(Clips as scene scripts)
──────

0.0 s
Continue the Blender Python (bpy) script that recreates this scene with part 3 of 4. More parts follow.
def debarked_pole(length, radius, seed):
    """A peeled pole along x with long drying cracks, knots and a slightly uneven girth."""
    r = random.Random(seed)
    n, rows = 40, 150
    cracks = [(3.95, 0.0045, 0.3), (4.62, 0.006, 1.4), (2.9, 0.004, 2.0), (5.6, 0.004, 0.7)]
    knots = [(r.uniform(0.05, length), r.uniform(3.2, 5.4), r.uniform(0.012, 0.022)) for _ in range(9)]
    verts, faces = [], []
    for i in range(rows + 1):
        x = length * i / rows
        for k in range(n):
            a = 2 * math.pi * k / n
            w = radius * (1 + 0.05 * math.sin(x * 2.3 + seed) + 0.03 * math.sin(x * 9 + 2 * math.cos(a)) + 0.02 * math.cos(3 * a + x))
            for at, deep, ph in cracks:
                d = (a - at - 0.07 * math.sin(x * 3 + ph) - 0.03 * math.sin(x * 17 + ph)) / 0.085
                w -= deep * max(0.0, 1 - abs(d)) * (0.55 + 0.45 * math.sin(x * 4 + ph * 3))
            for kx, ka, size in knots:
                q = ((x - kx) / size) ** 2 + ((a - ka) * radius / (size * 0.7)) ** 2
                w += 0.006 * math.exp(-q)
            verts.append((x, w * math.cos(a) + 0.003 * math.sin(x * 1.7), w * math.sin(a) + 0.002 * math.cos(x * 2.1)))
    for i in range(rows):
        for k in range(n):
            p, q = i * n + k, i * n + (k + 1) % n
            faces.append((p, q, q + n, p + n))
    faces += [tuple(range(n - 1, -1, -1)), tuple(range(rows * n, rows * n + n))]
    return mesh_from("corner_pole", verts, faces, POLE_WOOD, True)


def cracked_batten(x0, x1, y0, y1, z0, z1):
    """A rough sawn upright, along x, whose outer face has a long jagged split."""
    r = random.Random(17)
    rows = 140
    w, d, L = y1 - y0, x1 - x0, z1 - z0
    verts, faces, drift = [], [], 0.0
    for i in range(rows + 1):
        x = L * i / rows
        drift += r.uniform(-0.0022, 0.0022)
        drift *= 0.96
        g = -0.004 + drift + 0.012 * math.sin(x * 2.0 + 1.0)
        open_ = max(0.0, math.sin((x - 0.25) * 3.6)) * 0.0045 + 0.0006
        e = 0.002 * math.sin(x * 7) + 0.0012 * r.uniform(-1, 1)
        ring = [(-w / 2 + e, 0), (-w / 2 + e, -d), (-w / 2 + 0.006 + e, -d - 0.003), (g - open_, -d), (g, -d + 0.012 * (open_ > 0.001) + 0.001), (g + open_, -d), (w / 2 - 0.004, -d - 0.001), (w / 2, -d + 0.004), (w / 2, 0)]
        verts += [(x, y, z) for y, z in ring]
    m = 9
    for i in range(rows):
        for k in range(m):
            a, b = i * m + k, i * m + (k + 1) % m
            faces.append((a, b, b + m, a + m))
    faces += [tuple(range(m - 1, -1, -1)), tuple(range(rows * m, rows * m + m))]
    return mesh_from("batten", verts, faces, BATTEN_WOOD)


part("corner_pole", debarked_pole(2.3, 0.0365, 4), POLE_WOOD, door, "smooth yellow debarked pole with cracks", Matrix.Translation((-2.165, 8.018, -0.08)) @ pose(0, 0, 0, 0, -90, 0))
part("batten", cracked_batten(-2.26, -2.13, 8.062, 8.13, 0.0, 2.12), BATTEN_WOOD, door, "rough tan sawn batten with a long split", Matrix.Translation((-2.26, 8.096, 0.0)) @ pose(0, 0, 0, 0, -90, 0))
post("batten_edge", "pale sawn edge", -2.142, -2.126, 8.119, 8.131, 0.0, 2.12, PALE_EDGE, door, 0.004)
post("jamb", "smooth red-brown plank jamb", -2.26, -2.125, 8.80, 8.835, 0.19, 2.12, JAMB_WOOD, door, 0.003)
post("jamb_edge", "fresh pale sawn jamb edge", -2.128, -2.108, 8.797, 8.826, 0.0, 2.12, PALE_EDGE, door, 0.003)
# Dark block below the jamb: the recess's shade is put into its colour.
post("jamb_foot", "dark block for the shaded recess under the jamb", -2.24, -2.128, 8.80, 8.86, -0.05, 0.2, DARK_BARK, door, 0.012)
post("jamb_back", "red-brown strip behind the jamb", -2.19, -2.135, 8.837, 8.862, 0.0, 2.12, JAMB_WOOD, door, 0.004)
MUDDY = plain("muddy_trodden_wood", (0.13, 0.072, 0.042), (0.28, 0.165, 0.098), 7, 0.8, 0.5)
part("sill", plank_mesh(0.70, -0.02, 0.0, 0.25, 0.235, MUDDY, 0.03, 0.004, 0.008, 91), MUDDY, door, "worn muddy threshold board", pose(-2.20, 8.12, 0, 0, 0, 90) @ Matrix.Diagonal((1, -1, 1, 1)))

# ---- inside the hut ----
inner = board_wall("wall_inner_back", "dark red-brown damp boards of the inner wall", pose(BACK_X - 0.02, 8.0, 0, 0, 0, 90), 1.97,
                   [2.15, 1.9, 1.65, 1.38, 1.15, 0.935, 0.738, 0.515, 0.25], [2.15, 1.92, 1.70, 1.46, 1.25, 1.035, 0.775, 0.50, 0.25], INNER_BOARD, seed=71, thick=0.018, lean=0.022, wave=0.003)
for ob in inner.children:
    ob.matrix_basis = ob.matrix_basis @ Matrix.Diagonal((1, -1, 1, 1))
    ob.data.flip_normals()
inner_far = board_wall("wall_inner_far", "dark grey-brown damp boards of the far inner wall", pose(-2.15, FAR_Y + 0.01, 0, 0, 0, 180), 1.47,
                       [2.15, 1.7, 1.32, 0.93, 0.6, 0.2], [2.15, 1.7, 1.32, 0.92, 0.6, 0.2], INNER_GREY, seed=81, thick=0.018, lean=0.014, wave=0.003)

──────

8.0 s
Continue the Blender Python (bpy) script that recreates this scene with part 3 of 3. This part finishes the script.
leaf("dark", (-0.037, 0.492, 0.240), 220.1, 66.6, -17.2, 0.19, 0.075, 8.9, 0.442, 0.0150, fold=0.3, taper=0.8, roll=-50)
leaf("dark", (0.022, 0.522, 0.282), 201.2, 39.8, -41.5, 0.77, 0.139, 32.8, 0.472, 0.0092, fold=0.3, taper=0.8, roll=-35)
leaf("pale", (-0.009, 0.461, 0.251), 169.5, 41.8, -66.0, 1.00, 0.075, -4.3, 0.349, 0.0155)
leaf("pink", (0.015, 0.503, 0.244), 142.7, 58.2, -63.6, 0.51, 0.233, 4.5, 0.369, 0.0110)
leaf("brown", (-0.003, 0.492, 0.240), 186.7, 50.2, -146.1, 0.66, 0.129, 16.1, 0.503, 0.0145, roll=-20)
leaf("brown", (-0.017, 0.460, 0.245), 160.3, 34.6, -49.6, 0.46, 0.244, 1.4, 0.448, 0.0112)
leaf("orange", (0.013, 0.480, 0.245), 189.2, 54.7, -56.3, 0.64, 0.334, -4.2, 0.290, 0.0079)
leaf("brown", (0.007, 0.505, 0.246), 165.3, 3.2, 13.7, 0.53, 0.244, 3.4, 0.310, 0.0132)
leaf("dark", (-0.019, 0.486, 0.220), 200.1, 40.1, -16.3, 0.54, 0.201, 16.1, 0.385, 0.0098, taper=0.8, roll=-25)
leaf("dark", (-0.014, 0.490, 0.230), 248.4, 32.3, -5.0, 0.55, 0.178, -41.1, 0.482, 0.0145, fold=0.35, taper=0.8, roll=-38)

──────

• [TASK]:
Figure out how many lines of the data above include "with", then give the number and nothing more.

• [RESPONSE FOR THIS EXERCISE]:
5